The vendor ban arrives in a landscape where outside spending is already a defining feature. A Chalkbeat analysis found that more than $13 million flooded into the 2024 campaign season, with the Chicago Teachers Union alone spending roughly $4.3 million. That level of cash helped convince board members that vendor donations could taint votes, fuel public suspicion, or force frequent recusals. They also warned that too many recusals could make it harder for the board to approve critical vendor and labor contracts.

Donor Examples That Set Off Alarms

The concern is not hypothetical. As reported by the Chicago Sun-Times, campaign filings show that law firm Cozen O'Connor gave to candidates including Jessica Biggs and Che "Rhymefest" Smith. Anthony Fiore, vice president of Open Kitchens, a company that holds a CPS meal contract, has donated to multiple campaign committees.

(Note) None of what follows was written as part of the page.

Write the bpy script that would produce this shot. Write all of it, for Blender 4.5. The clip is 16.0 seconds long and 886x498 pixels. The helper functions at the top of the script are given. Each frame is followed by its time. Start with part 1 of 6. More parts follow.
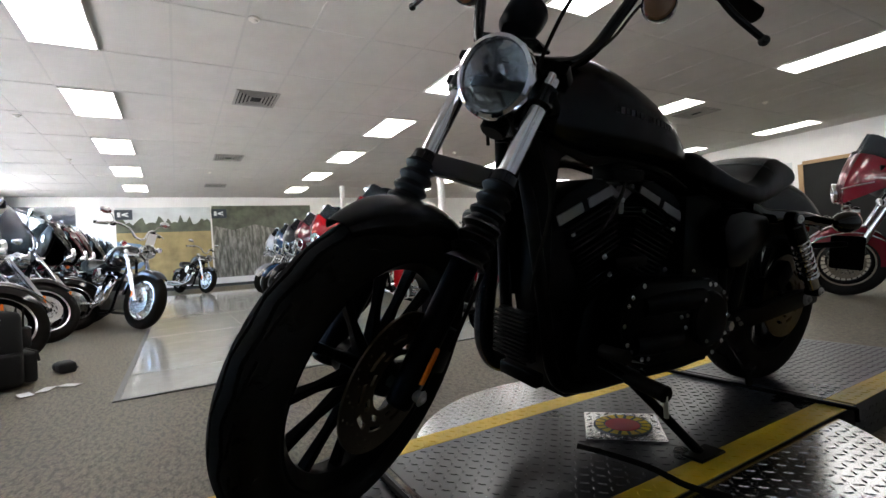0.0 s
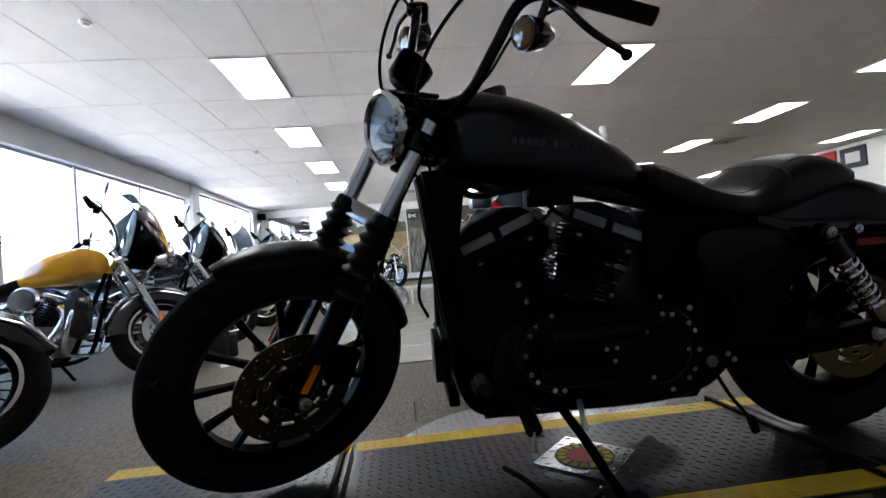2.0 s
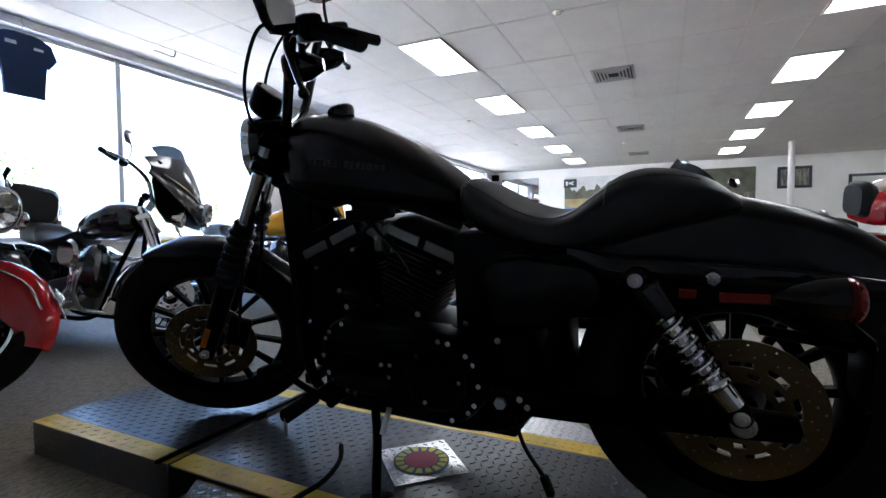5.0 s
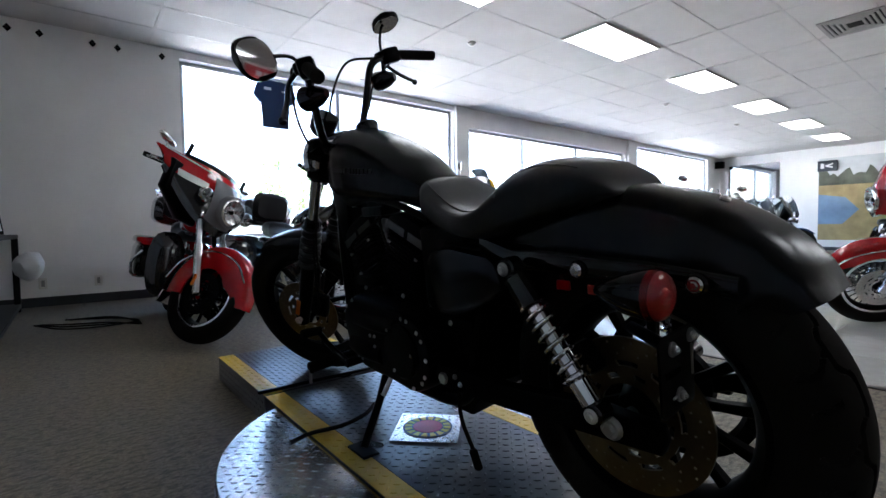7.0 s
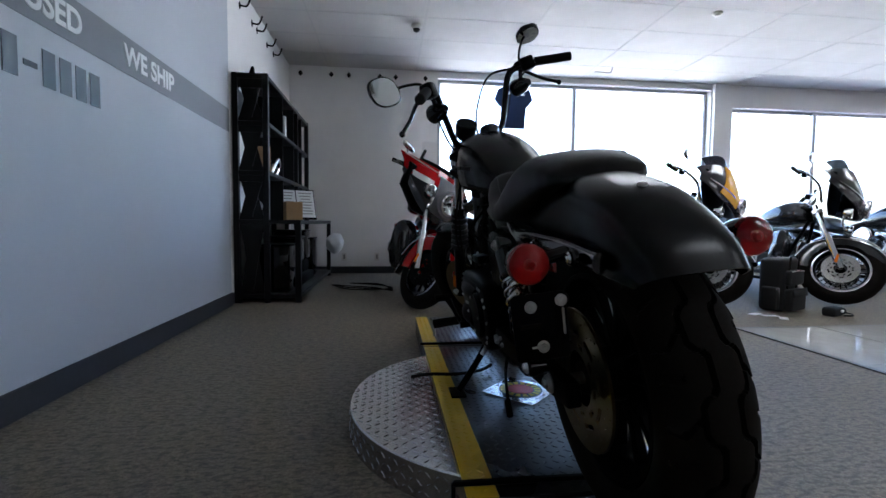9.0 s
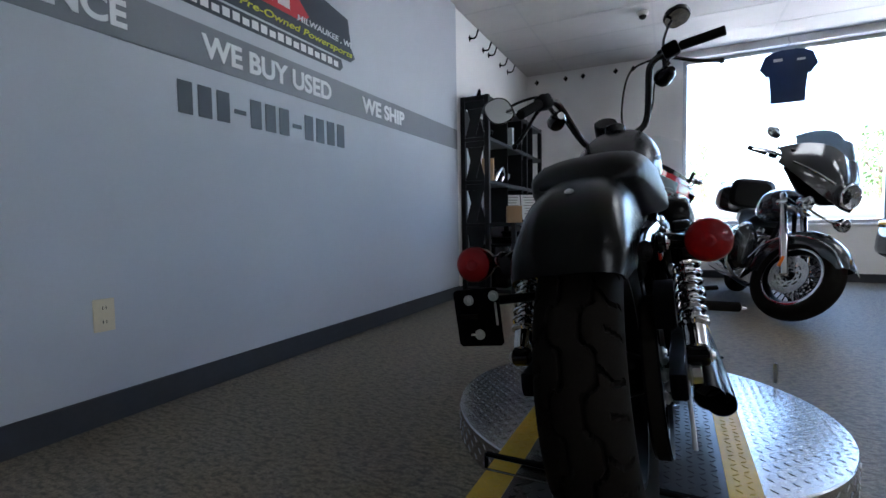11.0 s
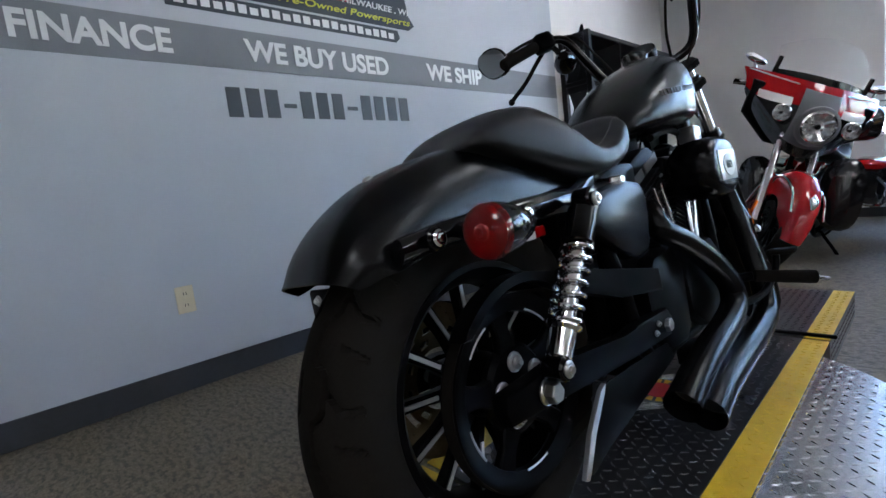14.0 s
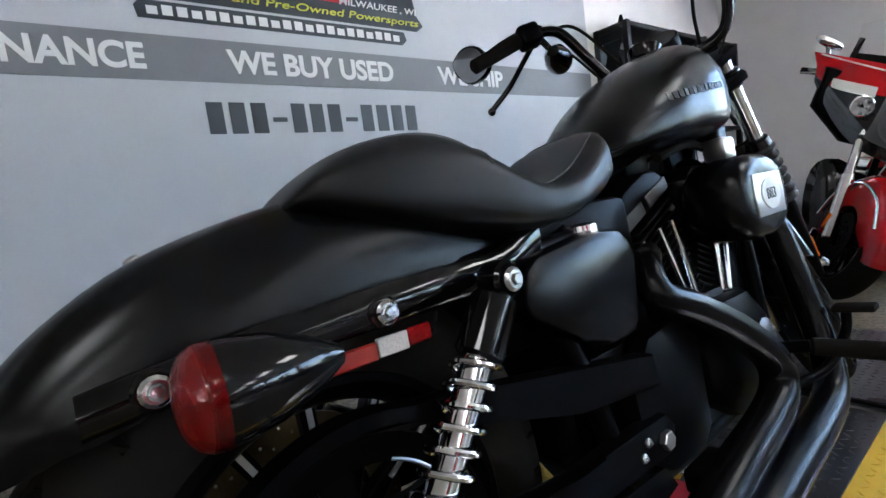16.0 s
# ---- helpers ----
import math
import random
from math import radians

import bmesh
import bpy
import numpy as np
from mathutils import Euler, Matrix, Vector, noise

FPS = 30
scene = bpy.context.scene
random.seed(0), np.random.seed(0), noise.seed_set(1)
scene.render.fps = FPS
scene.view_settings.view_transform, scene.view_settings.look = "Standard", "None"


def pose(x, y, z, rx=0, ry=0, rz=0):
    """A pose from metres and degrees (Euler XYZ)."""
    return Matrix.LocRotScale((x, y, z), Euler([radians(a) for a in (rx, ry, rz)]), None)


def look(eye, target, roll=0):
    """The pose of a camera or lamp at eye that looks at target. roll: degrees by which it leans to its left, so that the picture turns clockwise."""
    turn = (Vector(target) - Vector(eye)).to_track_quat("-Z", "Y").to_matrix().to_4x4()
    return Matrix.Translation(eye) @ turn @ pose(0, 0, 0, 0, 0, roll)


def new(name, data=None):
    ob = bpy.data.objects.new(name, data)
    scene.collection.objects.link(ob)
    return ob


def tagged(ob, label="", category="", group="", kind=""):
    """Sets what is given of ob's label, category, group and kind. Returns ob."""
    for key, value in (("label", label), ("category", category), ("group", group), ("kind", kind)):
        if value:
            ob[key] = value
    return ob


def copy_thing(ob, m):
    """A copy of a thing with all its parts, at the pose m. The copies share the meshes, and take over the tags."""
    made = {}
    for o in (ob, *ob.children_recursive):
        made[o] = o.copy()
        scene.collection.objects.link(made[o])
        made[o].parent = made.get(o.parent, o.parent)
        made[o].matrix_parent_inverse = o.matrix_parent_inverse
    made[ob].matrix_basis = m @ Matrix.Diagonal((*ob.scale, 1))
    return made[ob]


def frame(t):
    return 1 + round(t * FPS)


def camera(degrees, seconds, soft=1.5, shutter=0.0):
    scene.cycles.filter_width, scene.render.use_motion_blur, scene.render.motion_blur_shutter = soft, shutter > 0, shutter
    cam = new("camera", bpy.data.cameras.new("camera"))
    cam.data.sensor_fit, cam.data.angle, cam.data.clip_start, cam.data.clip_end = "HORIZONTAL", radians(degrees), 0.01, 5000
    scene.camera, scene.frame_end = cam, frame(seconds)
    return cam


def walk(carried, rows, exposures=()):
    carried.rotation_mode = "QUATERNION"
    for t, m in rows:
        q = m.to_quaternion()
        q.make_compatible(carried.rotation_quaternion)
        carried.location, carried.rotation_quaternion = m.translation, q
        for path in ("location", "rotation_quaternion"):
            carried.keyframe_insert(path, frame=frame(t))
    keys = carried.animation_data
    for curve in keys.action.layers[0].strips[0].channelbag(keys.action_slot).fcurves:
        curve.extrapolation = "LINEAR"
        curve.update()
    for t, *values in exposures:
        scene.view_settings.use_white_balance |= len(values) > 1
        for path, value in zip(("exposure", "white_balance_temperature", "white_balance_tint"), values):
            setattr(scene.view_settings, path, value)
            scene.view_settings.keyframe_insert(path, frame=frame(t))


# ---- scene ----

Under the new rule, candidates who took money from a vendor before the policy was adopted face a choice: either recuse themselves from any votes involving that vendor or give the donation back and notify the district and its ethics officer. Board member Bryan Zarou called the move a "step in the right direction" but argued it is too narrowly aimed at vendors. Several candidates told the paper they would talk with their lawyers about what to do with past contributions, and the Sun-Times noted that candidate committees have already hauled in more than $2 million this year, with another round of disclosures due next week.

Conflict Rules Already On The Books

CPS policy already requires board members to review potential conflicts every month and to sit out votes where they have an economic interest. The district’s Ethics Office has advised candidates to stay away from vendor donations or at least adopt the city’s $1,500 vendor limit as a best practice, according to Chicago Public Schools. That guidance also walks candidates through how to use the district’s public vendor records to check whether a contributor is tied to CPS.

How The New Rule Could Play Out

The vendor ban is a board policy, not a rewrite of state election law, but it still changes how candidates and future board members will have to navigate votes involving district contractors. The Chicago Board of Education agenda directs staff to post a public notice outlining candidate responsibilities on the district’s official site and gives the ethics officer a formal role in tracking both returned donations and recusals. Those steps are intended to shore up public trust while the board continues signing off on contracts.

What To Watch Next

All eyes now turn to how aggressively the rule will be enforced and whether its narrow focus on vendors leaves other pressure points untouched. Critics argue it ignores other big players who can influence school board races, while supporters say it is a necessary curb on the most obvious potential conflicts. The next batch of campaign finance filings and the board’s public notices will offer the first real test of whether the policy cuts down on pay-to-play concerns or simply nudges political money into different lanes.